Tuesday, August 03, 1999
Direct mail necessary for public TV
BY JOHN KIESEWETTER
The Cincinnati Enquirer
PASADENA, Calif. Public TV stations have been banned from swapping membership lists with political parties and campaigns, but they won't be stopped from conducting all direct mail solicitations.
Why? Because direct mail campaigns have been become the lifeblood of public stations, accounting for one-fourth of their annual income, says Ervin Duggan, president and CEO of the Public Broadcasting Service.
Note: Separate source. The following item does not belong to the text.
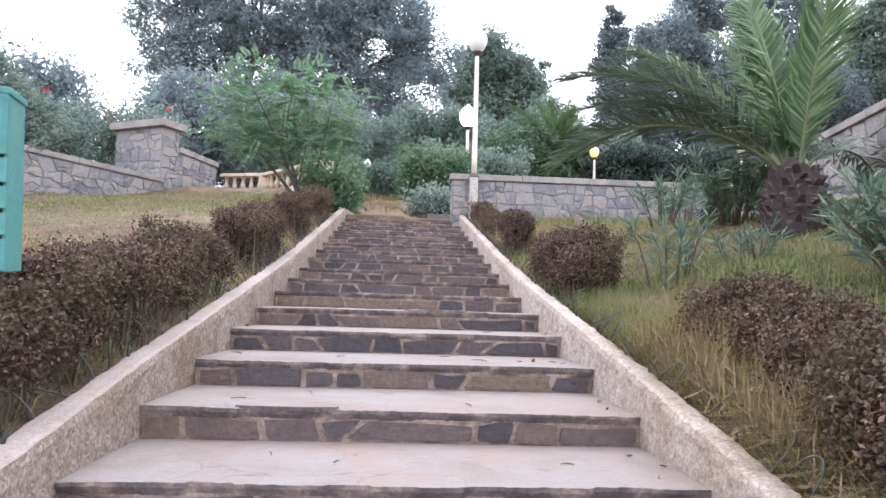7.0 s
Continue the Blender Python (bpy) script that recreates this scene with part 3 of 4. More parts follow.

Many of our largest stations that are most deeply involved in direct mail attribute 25 percent of their income to direct mail fund-raising. That is a very important source, he told TV critics at the summer press tour here.
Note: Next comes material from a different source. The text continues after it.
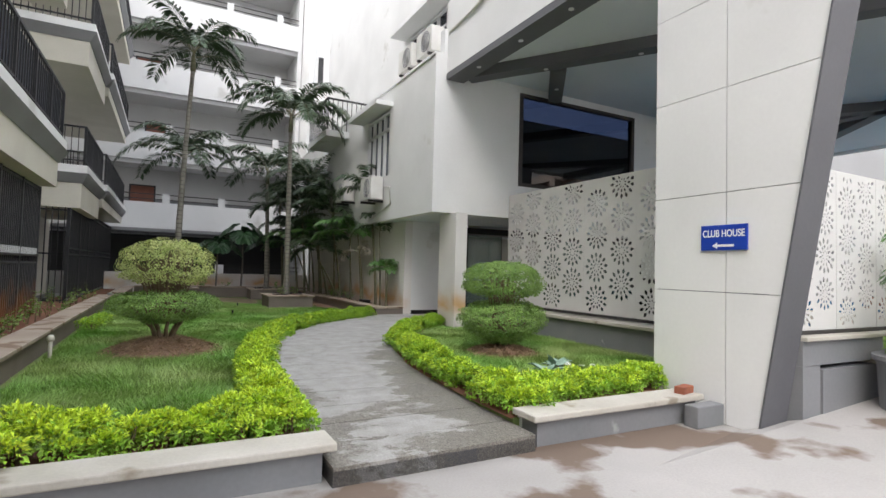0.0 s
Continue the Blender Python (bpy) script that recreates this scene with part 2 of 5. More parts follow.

Cincinnati's WCET-TV, which made headlines Saturday because it had rented a list of Clinton-Gore donors for a fund-raising solicitation, says direct mail comprises 25 percent of its income, according to Phil Meyer, marketing and promotion manager.
Public TV and radio stations have turned to sophisticated, targeted mail campaigns in recent years as Congress has threatened to slice, or curtail, federal subsidies.
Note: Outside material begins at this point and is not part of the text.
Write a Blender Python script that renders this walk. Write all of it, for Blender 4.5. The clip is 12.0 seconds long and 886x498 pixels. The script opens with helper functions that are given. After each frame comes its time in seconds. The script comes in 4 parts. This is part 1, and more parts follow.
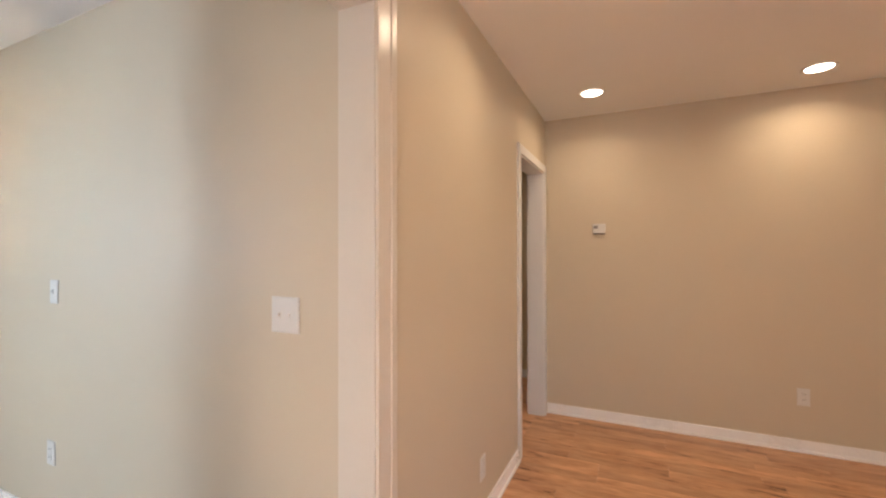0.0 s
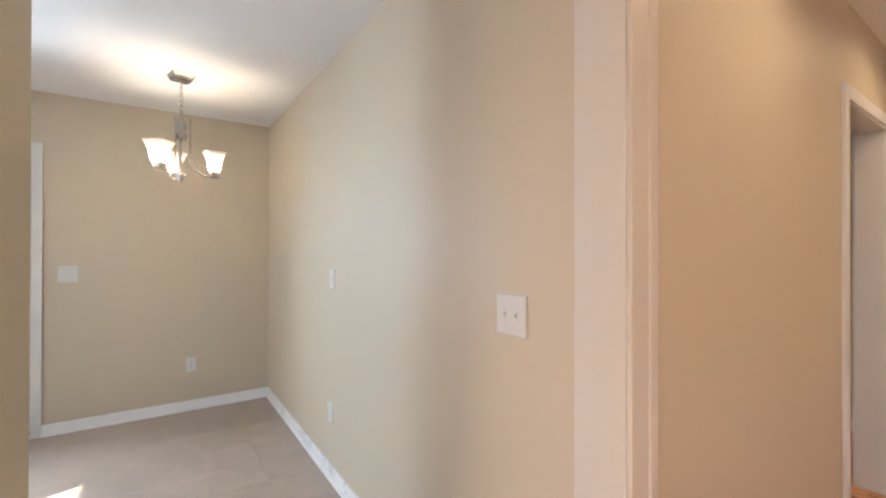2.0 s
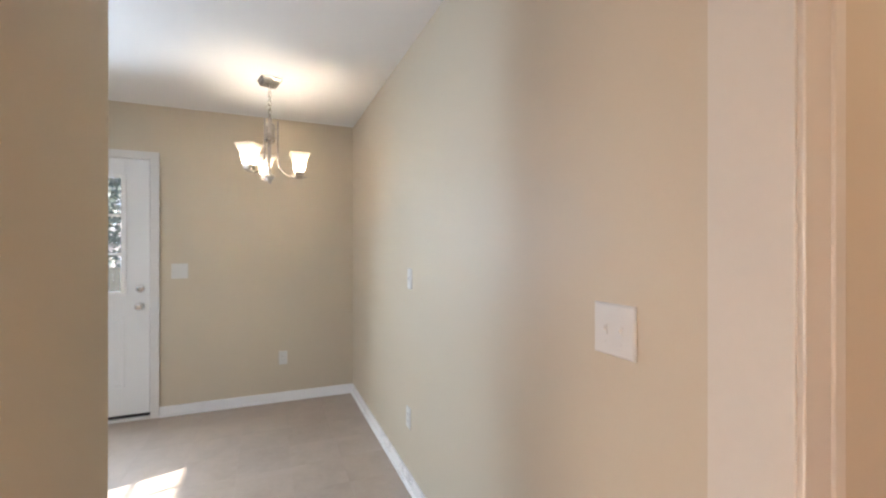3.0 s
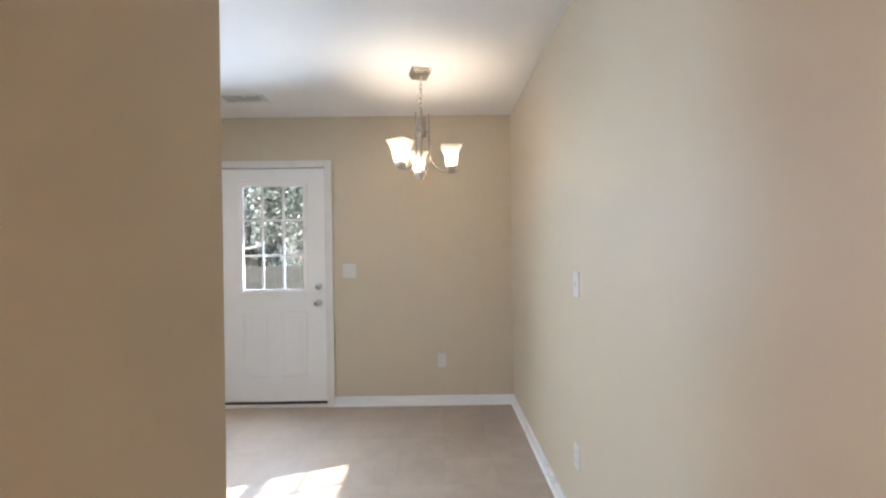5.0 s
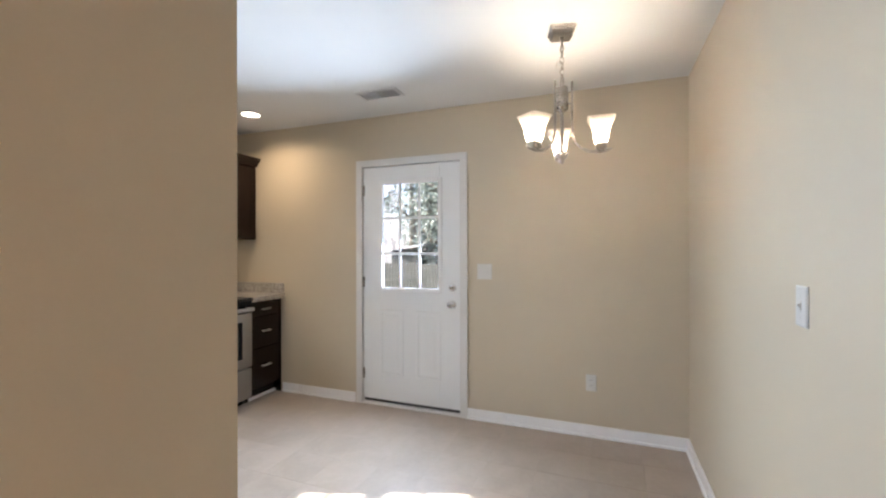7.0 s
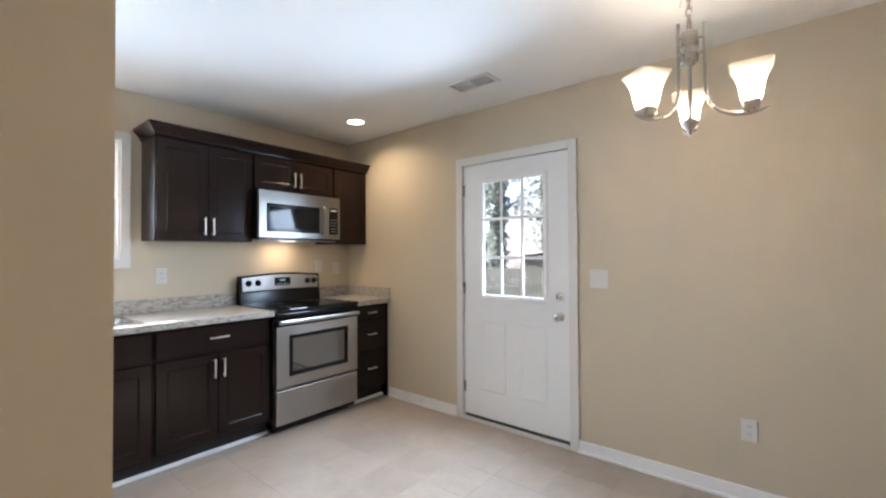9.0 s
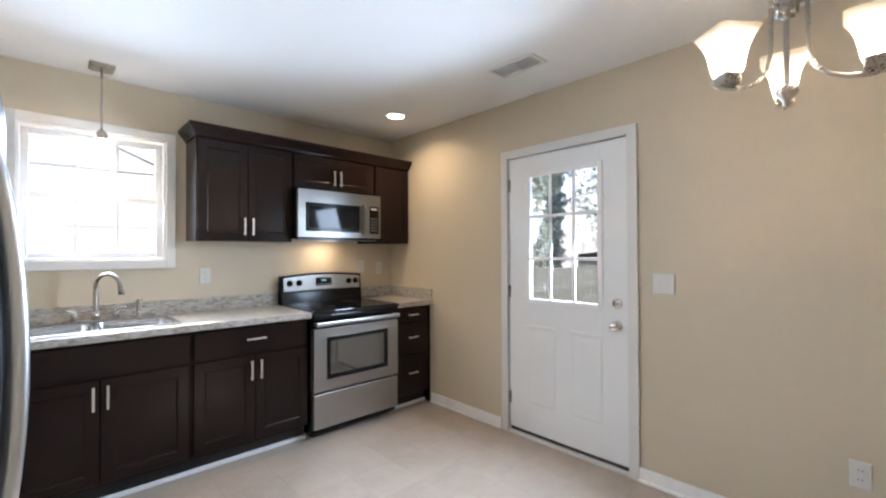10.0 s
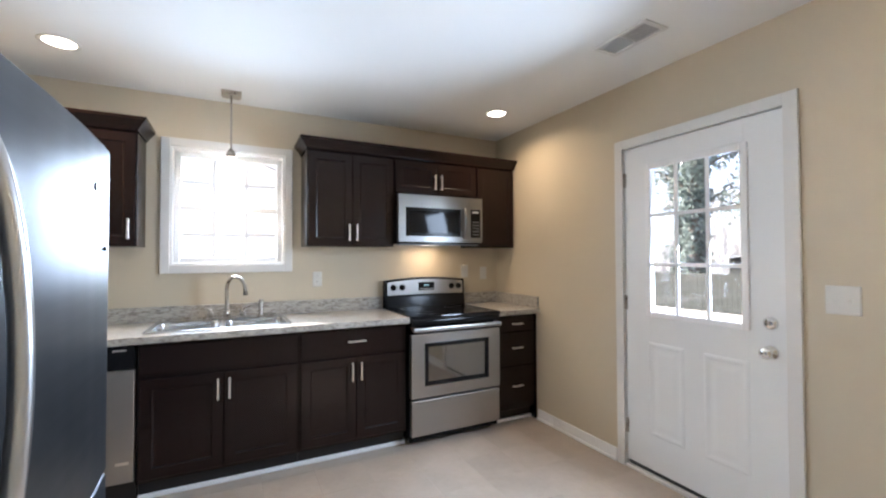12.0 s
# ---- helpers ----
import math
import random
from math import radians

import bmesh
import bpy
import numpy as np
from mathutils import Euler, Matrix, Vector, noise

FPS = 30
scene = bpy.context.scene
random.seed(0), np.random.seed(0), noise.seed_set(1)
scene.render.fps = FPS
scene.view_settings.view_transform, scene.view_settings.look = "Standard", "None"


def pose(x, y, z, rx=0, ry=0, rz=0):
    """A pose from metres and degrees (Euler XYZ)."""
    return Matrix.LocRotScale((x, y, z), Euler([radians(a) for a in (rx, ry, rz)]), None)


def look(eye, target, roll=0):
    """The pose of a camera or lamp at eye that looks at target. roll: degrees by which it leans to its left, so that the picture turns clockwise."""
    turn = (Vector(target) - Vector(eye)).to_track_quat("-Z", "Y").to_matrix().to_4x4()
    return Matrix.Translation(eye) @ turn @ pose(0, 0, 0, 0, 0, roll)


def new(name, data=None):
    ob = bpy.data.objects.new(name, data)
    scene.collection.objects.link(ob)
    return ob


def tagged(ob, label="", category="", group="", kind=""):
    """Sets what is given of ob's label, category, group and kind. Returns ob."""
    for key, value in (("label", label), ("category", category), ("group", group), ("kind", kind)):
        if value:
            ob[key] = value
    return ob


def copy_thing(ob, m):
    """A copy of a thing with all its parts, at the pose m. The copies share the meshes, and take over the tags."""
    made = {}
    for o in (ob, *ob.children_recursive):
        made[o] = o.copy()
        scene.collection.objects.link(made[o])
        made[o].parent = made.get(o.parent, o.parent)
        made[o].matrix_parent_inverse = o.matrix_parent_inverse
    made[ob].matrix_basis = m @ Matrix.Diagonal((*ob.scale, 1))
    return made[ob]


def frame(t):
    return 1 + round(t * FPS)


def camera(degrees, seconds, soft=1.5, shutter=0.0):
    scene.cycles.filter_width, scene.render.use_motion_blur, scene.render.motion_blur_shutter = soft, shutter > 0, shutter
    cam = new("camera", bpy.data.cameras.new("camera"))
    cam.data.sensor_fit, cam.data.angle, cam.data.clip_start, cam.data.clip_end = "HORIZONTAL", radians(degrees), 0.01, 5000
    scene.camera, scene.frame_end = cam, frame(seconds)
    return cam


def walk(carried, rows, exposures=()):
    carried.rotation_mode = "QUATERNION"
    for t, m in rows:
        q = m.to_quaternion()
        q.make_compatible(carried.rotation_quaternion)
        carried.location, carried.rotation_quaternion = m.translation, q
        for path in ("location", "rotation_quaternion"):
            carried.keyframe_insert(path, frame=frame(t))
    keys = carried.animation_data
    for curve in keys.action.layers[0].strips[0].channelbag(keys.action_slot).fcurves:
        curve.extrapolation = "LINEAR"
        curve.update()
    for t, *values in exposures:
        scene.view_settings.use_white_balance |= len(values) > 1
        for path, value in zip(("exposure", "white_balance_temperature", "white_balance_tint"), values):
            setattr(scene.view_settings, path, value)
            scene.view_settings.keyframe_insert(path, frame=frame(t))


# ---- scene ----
cam = camera(93.1, 12.0, soft=2.2)
METRES, EYE, TILT, LEAN, TURN = 8.0, 1.5, 0.0, 0.0, 25.2
PATH = [
    (0, (4.312, -1.067, 1.371), (3.469, 0.746, 1.384), -0.1),
    (0.5, (4.265, -1.017, 1.365), (3.158, 0.649, 1.376), 0.1),
    (1, (4.223, -0.97, 1.357), (2.882, 0.514, 1.366), 0.2),
    (1.5, (4.184, -0.917, 1.348), (2.665, 0.384, 1.358), 0.1),
    (2, (4.129, -0.860, 1.345), (2.476, 0.268, 1.354), 0.1),
    (2.5, (4.057, -0.806, 1.345), (2.297, 0.147, 1.350), 0.1),
    (4.5, (3.703, -0.629, 1.352), (1.714, -0.413, 1.347), -0.6),
    (5, (3.613, -0.621, 1.351), (1.613, -0.606, 1.346), -0.8),
    (5.5, (3.517, -0.572, 1.358), (1.526, -0.764, 1.35), -0.6),
    (6, (3.407, -0.544, 1.334), (1.444, -0.927, 1.339), -0.4),
    (6.5, (3.286, -0.53, 1.36), (1.365, -1.086, 1.351), -0.4),
    (7, (3.184, -0.524, 1.341), (1.318, -1.242, 1.343), -0.1),
    (9, (2.773, -0.448, 1.327), (1.225, -1.715, 1.357), -0.3),
    (9.5, (2.664, -0.478, 1.352), (1.193, -1.833, 1.37), -0.2),
    (10, (2.549, -0.522, 1.345), (1.178, -1.978, 1.366), -0.2),
    (10.5, (2.466, -0.55, 1.359), (1.222, -2.116, 1.378), -0.3),
    (11, (2.387, -0.557, 1.364), (1.272, -2.217, 1.388), -0.4),
    (11.5, (2.337, -0.563, 1.362), (1.331, -2.291, 1.393), -0.3),
    (12, (2.299, -0.57, 1.354), (1.404, -2.359, 1.394), -0.2),
]
walk(cam, [(t, look(eye, target, roll)) for t, eye, target, roll in PATH], [(0, 2.68, 6500, 14), (1.0, 2.78, 6500, 14), (2.5, 2.58, 6450, 14), (4.5, 2.52, 6450, 14), (5.5, 2.48, 6400, 14), (7.0, 2.58, 6350, 14), (9.5, 2.64, 6250, 14), (12, 2.62, 6250, 14)])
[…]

Direct mail campaigns are tremendously important, and that's why we need to focus on list practices that are the right kind of list practices, rather than abandoning all direct mail fund-raising, Mr. Duggan says. We need to do this in the right way.
The issue came to light last month when Boston's WGBH-TV, which produces Mystery!, Frontline, Nova, The American Experience and Masterpiece Theatre, admitted it had given its membership list to the Democratic National Committee.
A station survey by the Corporation for Public Broadcasting (CPB), which funnels federal money to stations, determined that between 30 and 50 of the 349 PBS stations have been engaged in list rental and list exchange, Mr. Duggan says.
U.S. Rep. Billy Tauzin, R-La., chairman of the House Commerce Committee's subcommittee on telecommunications, said Friday that Channel 48 violated federal law by renting the Clinton-Gore list. Channel 48 officials said they don't believe they have done anything illegal.
According to Mr. Duggan, the CPB survey showed that the list exchange problem was a bi-partisan one. Stations have exchanged member information with Bob Dole's 1996 Republican presidential campaign, other conservative Republican organizations and the Heritage Foundation, a conservative think-tank, he says.
It really has nothing to do with politics, he says. This is about the sometimes frenetic and desperate search for names that represent contributions.
Channel 48 stopped using a list broker in December. It now participates in a list co-op with 10 public TV stations, including Dayton, Cleveland, Salt Lake City and Boston's WGBH-TV, says Scott Elliott, Channel 48 vice president and general manager.
We approve the lists before they are acquired, Mr. Elliott says.
Unlike WGBH-TV, we are not selling our names to anybody, and we haven't, he says.
PBS stations will halt all exchanges with partisan groups by the end of this week, Mr. Duggan says. The CPB survey should be completed in a few weeks, before Congress re-convenes.
If the nation, and the Congress, sees the self-critical, self-reforming and self-renewal instruments of public television at work, dealing with this problem effectively ourselves, there is no need for an over-reaction legislatively. There is no need to punish by restricting (our) funding, he says.
Channel 48 will receive about $750,000 of its $7 million budget this year from the $300 million congressional allocation to PBS.
John Kiesewetter is reporting from the TV critics' press tour.